As one of the world's leading placement bodies, Projects Abroad says
it supplies 26 countries with 8,000 volunteers annually. According to
its annual report, in 2010 alone, it had an annual turnover of $24m,
making over $3m in profits.

Responses to allegations

Projects Abroad declined to give Al Jazeera English an interview to
discuss the issues raised by the film, but said in a statement that
the CUCO orphanage receives $50 per month for every volunteer placed
by the organisation. The company said that even if the allegations
against that particular institution were shown to be correct it would
still be better for the children if the orphanage had vetted
volunteers in place. It added that since 2010 it has done criminal
background checks on all volunteers over the age of 30 and for those
younger, they require a written reference from a school, college or
named referee.

In a further statement that arrived in the interval between the
completion of this programme and its transmission, Projects Abroad
told us that it had "never been made aware of the damning government
inspections" at the CUCO orphanage to which our film refers.

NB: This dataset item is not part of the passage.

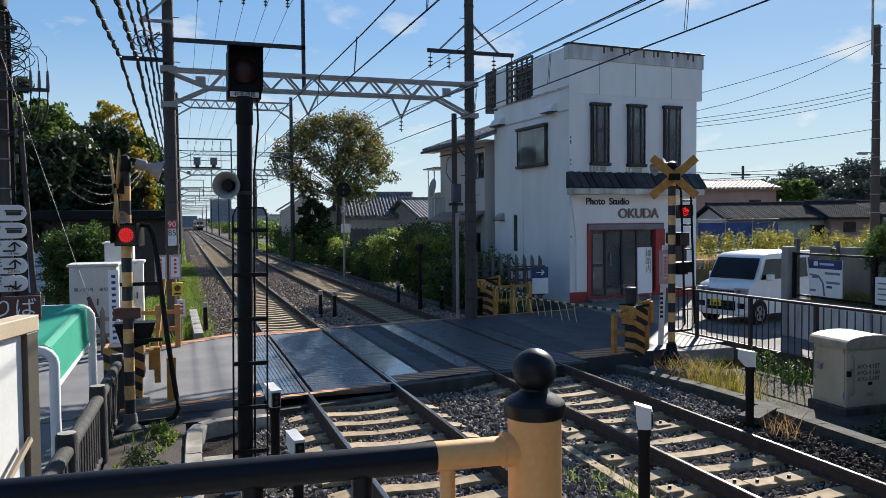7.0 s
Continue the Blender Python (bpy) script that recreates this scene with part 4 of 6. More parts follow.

Al Jazeera also contacted Sok, the director of the CUCO orphanage
featured in the film. He denied all the allegations in the film.

The Cambodian government says it will clamp down on failing
orphanages, and in 2011 launched a campaign entitled "Children are not
Tourist Attractions".

Meanwhile UNICEF asserts that 'orphanage tourism' and the related
increase in the number of children in residential care is in
contravention of the UN Convention on the Rights of the Child.